E. M. Forster Biography, Life, Interesting Facts
E.M Forster was an English writer and novelist who is best known for his works on British social class such as Room with a View.
Childhood and Early Life
E.M Forster was born on 1 January 1879 in Middlesex, England. His parents were Edward Llewelyn Forster and Alicia née Whichelo; he had Anglo-Irish and Welsh heritage. He was named Henry Morgan Forster, but his baptismal certificate was accidentally filled in as ‘Edward Morgan Forster.’ His father worked as an architect and died of tuberculosis little over a year after Forster’s birth.
In 1887, Forster inherited a large sum from his maternal grandmother. He went to school at Tonbridge in Kent. He did not enjoy his time there and would later criticise it and the wider British public school system in his writings.

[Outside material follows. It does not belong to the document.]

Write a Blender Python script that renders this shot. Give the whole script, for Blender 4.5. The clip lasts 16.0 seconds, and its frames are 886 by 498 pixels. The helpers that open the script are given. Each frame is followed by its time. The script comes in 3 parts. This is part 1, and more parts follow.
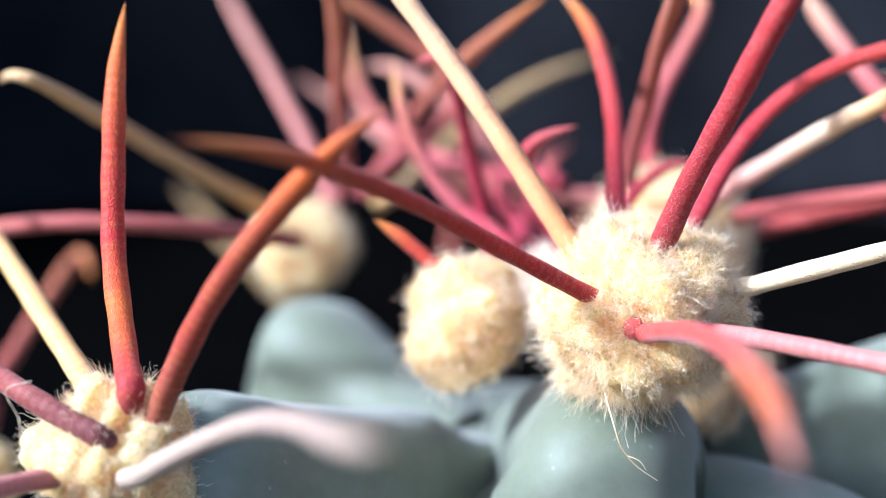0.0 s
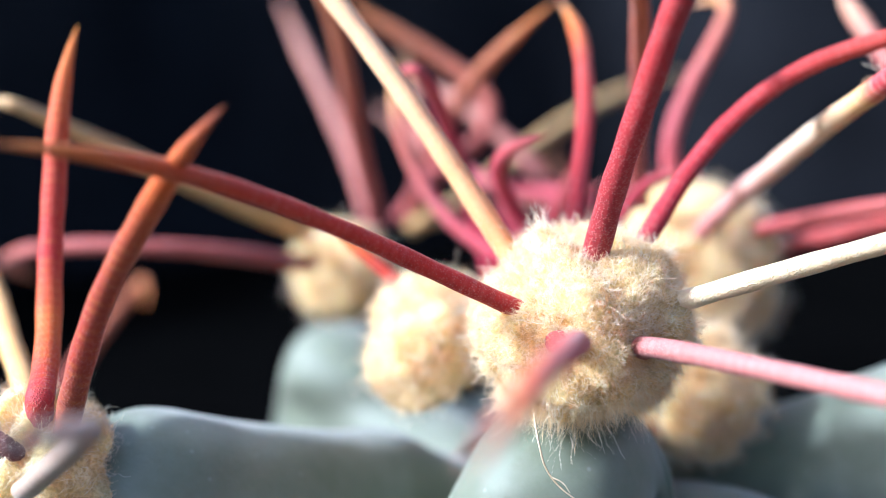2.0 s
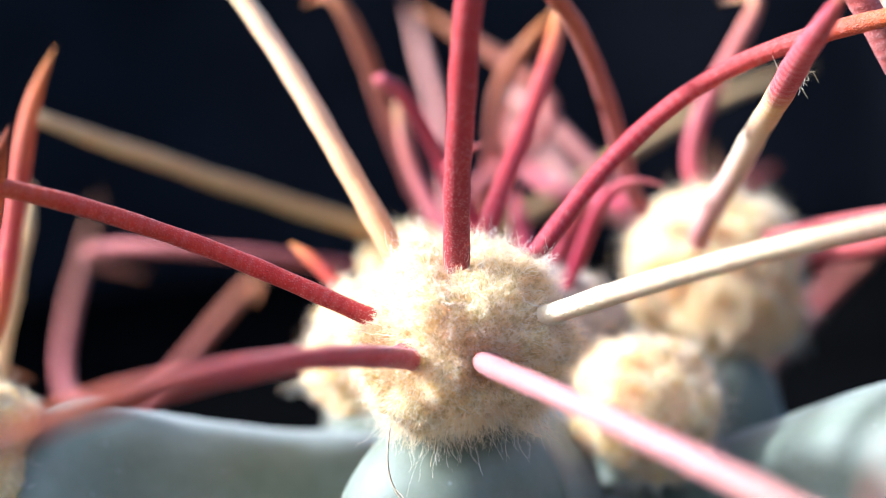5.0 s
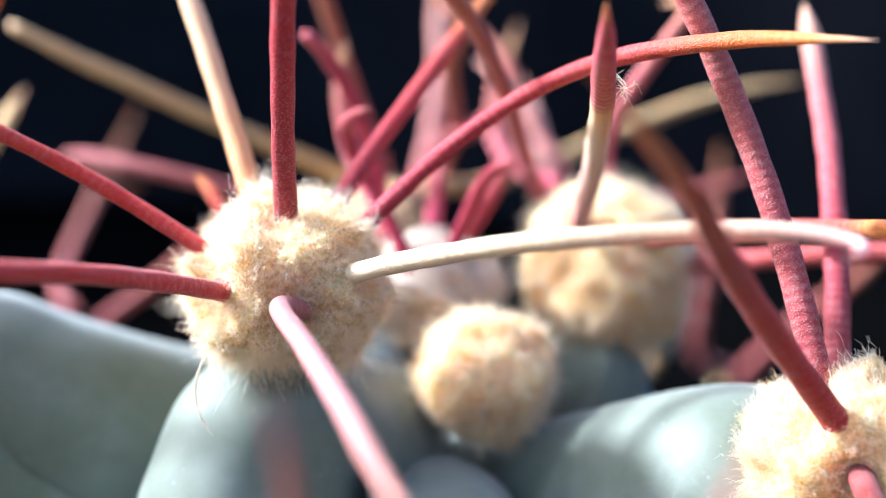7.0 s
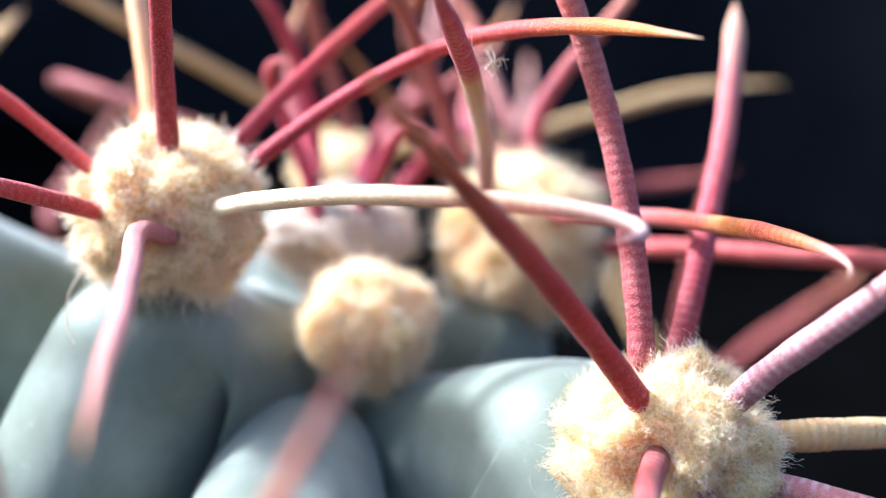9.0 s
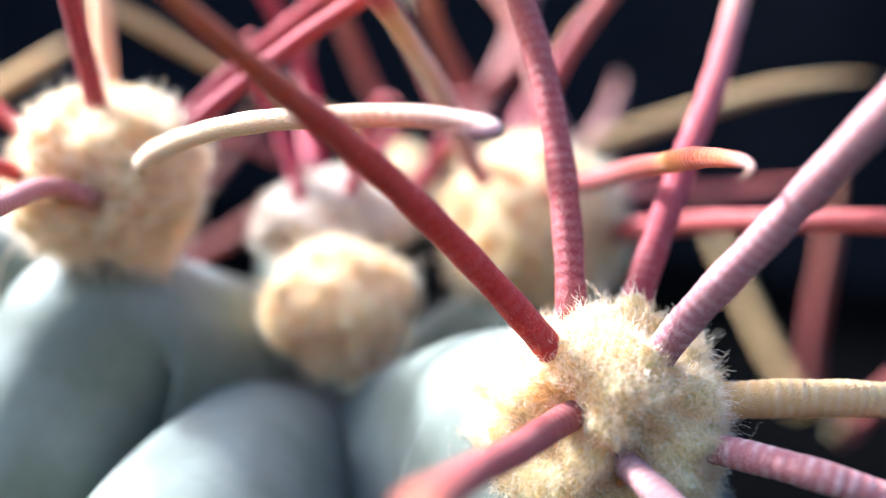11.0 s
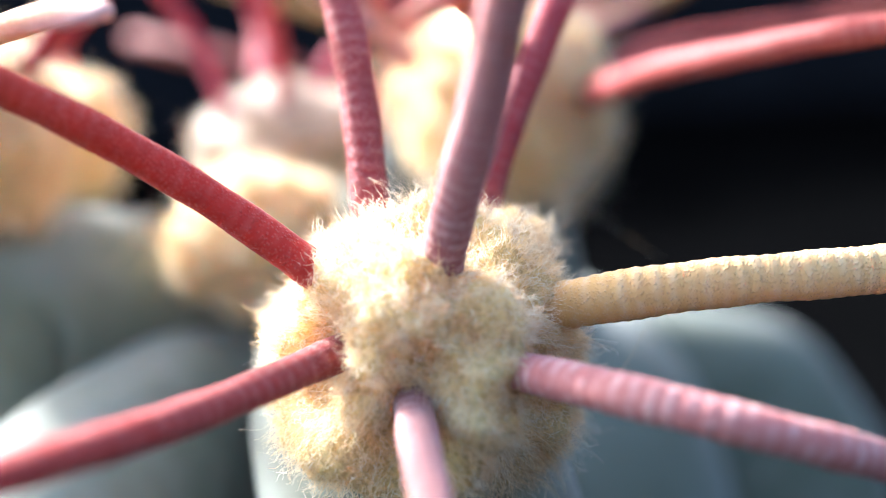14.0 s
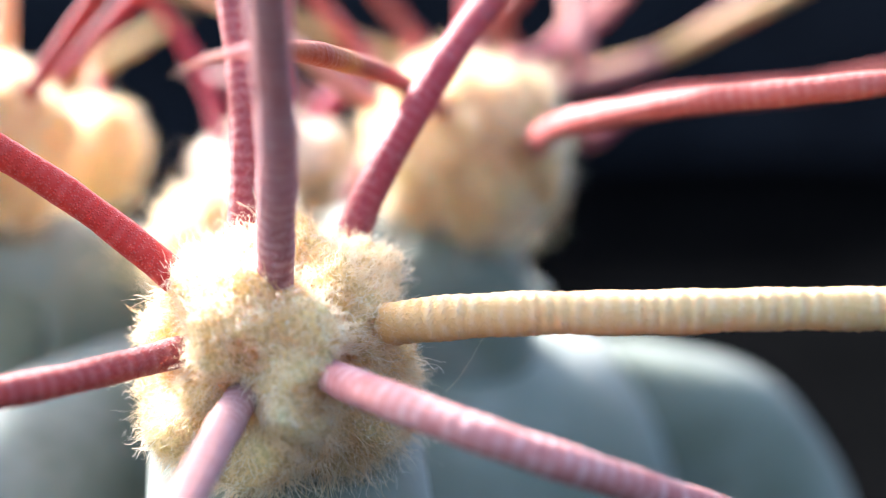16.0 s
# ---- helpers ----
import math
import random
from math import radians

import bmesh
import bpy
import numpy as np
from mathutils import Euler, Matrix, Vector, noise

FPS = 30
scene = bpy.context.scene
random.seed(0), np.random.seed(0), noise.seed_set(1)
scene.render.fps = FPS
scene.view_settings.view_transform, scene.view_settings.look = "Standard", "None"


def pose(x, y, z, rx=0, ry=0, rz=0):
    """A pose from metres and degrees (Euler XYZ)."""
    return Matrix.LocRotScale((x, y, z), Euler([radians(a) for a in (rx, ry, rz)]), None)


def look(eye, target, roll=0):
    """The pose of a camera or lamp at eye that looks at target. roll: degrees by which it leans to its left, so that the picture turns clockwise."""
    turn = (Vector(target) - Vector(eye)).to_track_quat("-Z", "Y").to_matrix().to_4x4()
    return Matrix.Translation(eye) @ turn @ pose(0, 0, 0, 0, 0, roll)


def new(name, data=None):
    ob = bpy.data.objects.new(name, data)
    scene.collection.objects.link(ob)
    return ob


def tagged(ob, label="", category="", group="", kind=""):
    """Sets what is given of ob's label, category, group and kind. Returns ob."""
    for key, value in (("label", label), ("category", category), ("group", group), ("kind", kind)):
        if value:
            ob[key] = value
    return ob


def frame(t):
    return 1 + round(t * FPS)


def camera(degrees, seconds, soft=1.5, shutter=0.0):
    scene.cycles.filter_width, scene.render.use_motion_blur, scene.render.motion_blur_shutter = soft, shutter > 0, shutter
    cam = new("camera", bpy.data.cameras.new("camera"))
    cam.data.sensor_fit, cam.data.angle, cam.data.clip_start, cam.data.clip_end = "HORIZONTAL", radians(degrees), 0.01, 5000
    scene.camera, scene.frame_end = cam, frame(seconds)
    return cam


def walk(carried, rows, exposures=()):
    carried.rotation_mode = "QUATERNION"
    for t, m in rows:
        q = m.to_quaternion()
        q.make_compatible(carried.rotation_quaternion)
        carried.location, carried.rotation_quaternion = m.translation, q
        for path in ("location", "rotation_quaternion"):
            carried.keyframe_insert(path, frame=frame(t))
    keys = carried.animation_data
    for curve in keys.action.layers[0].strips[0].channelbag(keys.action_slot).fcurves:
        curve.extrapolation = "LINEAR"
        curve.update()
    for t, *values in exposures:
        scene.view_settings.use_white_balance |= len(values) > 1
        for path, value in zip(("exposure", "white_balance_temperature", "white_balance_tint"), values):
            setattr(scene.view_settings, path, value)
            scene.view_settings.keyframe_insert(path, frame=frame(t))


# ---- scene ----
MM = 0.001
cam = camera(36.93, 16.0, soft=0.6)
PATH = [
    (0, (-0.00400, -0.07665, 0.06937), (-0.00453, -0.01782, 0.05757), -0.28),
    (0.5, (-0.00062, -0.07590, 0.06895), (-0.00379, -0.01708, 0.05755), -1.00),
    (1, (0.00251, -0.07521, 0.06832), (-0.00308, -0.01645, 0.05756), -1.54),
    (1.5, (0.00550, -0.07448, 0.06769), (-0.00241, -0.01586, 0.05763), -2.07),
    (2, (0.00852, -0.07379, 0.06736), (-0.00180, -0.01548, 0.05769), -2.66),
    (2.5, (0.01143, -0.07299, 0.06715), (-0.00118, -0.01508, 0.05779), -3.10),
    (3, (0.01453, -0.07194, 0.06699), (-0.00064, -0.01461, 0.05787), -3.65),
    (3.2, (0.01577, -0.07157, 0.06693), (-0.00037, -0.01448, 0.05792), -3.84),
    (5.3, (0.03086, -0.06720, 0.06685), (0.00360, -0.01453, 0.05777), -3.91),
    (5.5, (0.03242, -0.06693, 0.06687), (0.00442, -0.01466, 0.05767), -3.41),
    (6, (0.03657, -0.06649, 0.06703), (0.00690, -0.01522, 0.05750), -1.51),
    (6.5, (0.04005, -0.06589, 0.06744), (0.00929, -0.01539, 0.05725), 1.19),
    (7, (0.04313, -0.06493, 0.06787), (0.01159, -0.01510, 0.05684), 3.21),
    (7.5, (0.04607, -0.06401, 0.06836), (0.01373, -0.01488, 0.05652), 5.17),
    (8, (0.04910, -0.06290, 0.06860), (0.01576, -0.01456, 0.05626), 7.05),
    (8.5, (0.05190, -0.06185, 0.06875), (0.01762, -0.01426, 0.05613), 8.45),
    (9, (0.05422, -0.06071, 0.06882), (0.01901, -0.01383, 0.05607), 9.09),
    (9.2, (0.05512, -0.06002, 0.06870), (0.01939, -0.01352, 0.05601), 9.20),
    (11.3, (0.06285, -0.04487, 0.06235), (0.01766, -0.00650, 0.05308), 4.99),
    (11.5, (0.06301, -0.04325, 0.06215), (0.01719, -0.00568, 0.05265), 4.17),
    (12, (0.06309, -0.03896, 0.06197), (0.01580, -0.00360, 0.05135), 1.97),
    (12.5, (0.06306, -0.03501, 0.06193), (0.01448, -0.00189, 0.04997), -0.61),
    (13, (0.06330, -0.03144, 0.06191), (0.01358, -0.00058, 0.04867), -3.15),
    (13.5, (0.06404, -0.02829, 0.06167), (0.01316, 0.00031, 0.04778), -4.63),
    (14, (0.06537, -0.02547, 0.06150), (0.01336, 0.00088, 0.04733), -5.32),
    (14.5, (0.06728, -0.02301, 0.06143), (0.01422, 0.00124, 0.04740), -5.52),
    (15, (0.06939, -0.02094, 0.06140), (0.01544, 0.00154, 0.04781), -5.12),
    (15.5, (0.07209, -0.01930, 0.06148), (0.01738, 0.00172, 0.04863), -4.18),
    (16, (0.07517, -0.01746, 0.06166), (0.01963, 0.00176, 0.04961), -3.04),
]
walk(cam, [(t, look(eye, target, roll)) for t, eye, target, roll in PATH],
     exposures=[(0, 1.25, 4950, 10), (3, 1.5, 5050, 10), (6, 1.85, 5080, 10), (9, 1.9, 5050, 10), (12, 2.35, 5350, 10), (14.5, 2.65, 5750, 10), (16, 2.95, 5850, 10)])

# close-up lens: shallow focus
focus = new("focus_mark")
FOCUS = [(0, 57.5), (1, 55.5), (2, 54.3), (3, 53.3), (5.5, 54.3), (6, 55.5), (7, 57), (8, 57.5), (9, 58), (11.5, 48.5), (12.5, 42), (13.5, 39.2), (14.5, 40.5), (15, 41.5), (16, 46)]
cam.data.dof.use_dof = True
cam.data.dof.focus_object = focus
cam.data.dof.aperture_fstop = 23.0
cam.data.dof.aperture_blades = 0

# ---- world, sun, exposure ----
SUN_AZ, SUN_EL = -158, 36          # degrees: azimuth from +x, height
world = bpy.data.worlds.new("world")
scene.world = world
world.use_nodes = True
wn = world.node_tree
sky = wn.nodes.new("ShaderNodeTexSky")
sky.sky_type = "NISHITA"
sky.sun_disc = False
sky.sun_elevation = radians(SUN_EL)
sky.dust_density = 4.0
sky.ozone_density = 0.6
sky.sun_rotation = radians(90 - SUN_AZ)
wn.links.new(sky.outputs[0], wn.nodes["Background"].inputs[0])
wn.nodes["Background"].inputs[1].default_value = 0.12
sun = new("sun", bpy.data.lights.new("sun", "SUN"))
sun.data.energy = 3.7
sun.data.angle = radians(6)
sun.data.color = (1.0, 0.975, 0.945)
sun.matrix_world = look(Vector((math.cos(radians(SUN_AZ)) * math.cos(radians(SUN_EL)),
                                math.sin(radians(SUN_AZ)) * math.cos(radians(SUN_EL)),
                                math.sin(radians(SUN_EL)))), (0, 0, 0))


# ---- materials ----
def mat(name):
    m = bpy.data.materials.new(name)
    m.use_nodes = True
    return m, m.node_tree, m.node_tree.nodes["Principled BSDF"]


def node(nt, kind, **inputs):
    n = nt.nodes.new(kind)
    for k, v in inputs.items():
        n.inputs[k.replace("_", " ")].default_value = v
    return n


def ramp(nt, fac, stops):
    r = nt.nodes.new("ShaderNodeValToRGB")
    e = r.color_ramp.elements
    while len(e) < len(stops):
        e.new(0.5)
    for el, (pos, col) in zip(e, stops):
        el.position, el.color = pos, (*col, 1)
    nt.links.new(fac, r.inputs[0])
    return r.outputs[0]


def mix(nt, fac, a, b, blend="MIX"):
    n = nt.nodes.new("ShaderNodeMix")
    n.data_type, n.blend_type = "RGBA", blend
    for sock, v in ((n.inputs[0], fac), (n.inputs[6], a), (n.inputs[7], b)):
        if hasattr(v, "links"):
            nt.links.new(v, sock)
        else:
            sock.default_value = v if isinstance(v, (int, float)) else (*v, 1)
    return n.outputs[2]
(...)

Upon graduation, he went to King’s College, Cambridge where he studied history, philosophy, and literature.
While there E.M Forster joined a discussion society, many of the members would go on to form the Bloomsbury Group, a close-knit group of literary figures. Forster would be a peripheral figure of the Bloomsbury group which would often meet to discuss each other’s writings and philosophy. After he completed university, Forster went traveling through Europe and also visited Egypt and India. During the First World War Forster served with the Red Cross in Egypt, as a conscientious objector he was opposed to military service.
Career
E.M Forster had six novels published during his lifetime. Forster began work on his first book in 1904. He wrote ten chapters of what would become, Where Angels Fear to Tread, within a month of starting. The novel, about a family’s attempts to bring a widow and her infant son back from a new life in Italy, was published in 1905. His second novel, The Longest Journey, is a coming of age story about a lame man’s struggles with identity, relationships and his efforts to become a writer. A third novel, A Room With a View, was published in 1908. The novel deals with a young English woman’s efforts to escape the social constraints of Edwardian England to find love.
E.M Forster’s 1910 novel, Howard’s End, is influenced by his time with the Bloomsbury Group, two of the female characters bear a striking similarity to Virginia Woolf and her sister Vanesa. Forster’s most successful novel was Passage to India, which he wrote following a second journey to India. It was published in 1924. The novel has received critical praise and is named on some best modern novels lists. Like most of his work, it deals with relationships and social order, this time adding the dynamics of East and West to the class issue.
Maurice was published after Forster’s death and dealt with homosexuality within the English Home Counties. In addition to his novels, Forster also wrote some short stories and essays. He also wrote non-fiction accounts of his travels to India. He became a fellow at Cambridge and often gave lectures at the University. During the Second World War Forster worked as a broadcaster on the BBC and presented a literary review show weekly, he had started work on the radio during the 1930s and was awarded the Benson Medal in 1937 for his work.
Personal Life
E.M Forster was a homosexual, but this fact was not widely known during his life. Due to the secrecy around his sexual persuasion, he did not publish, Maurice, during his lifetime. Forster had a long time relationship with a married policeman named Bob Buckingham and even stood as godfather for one Buckingham’s children. Forster died on 7 June 1970.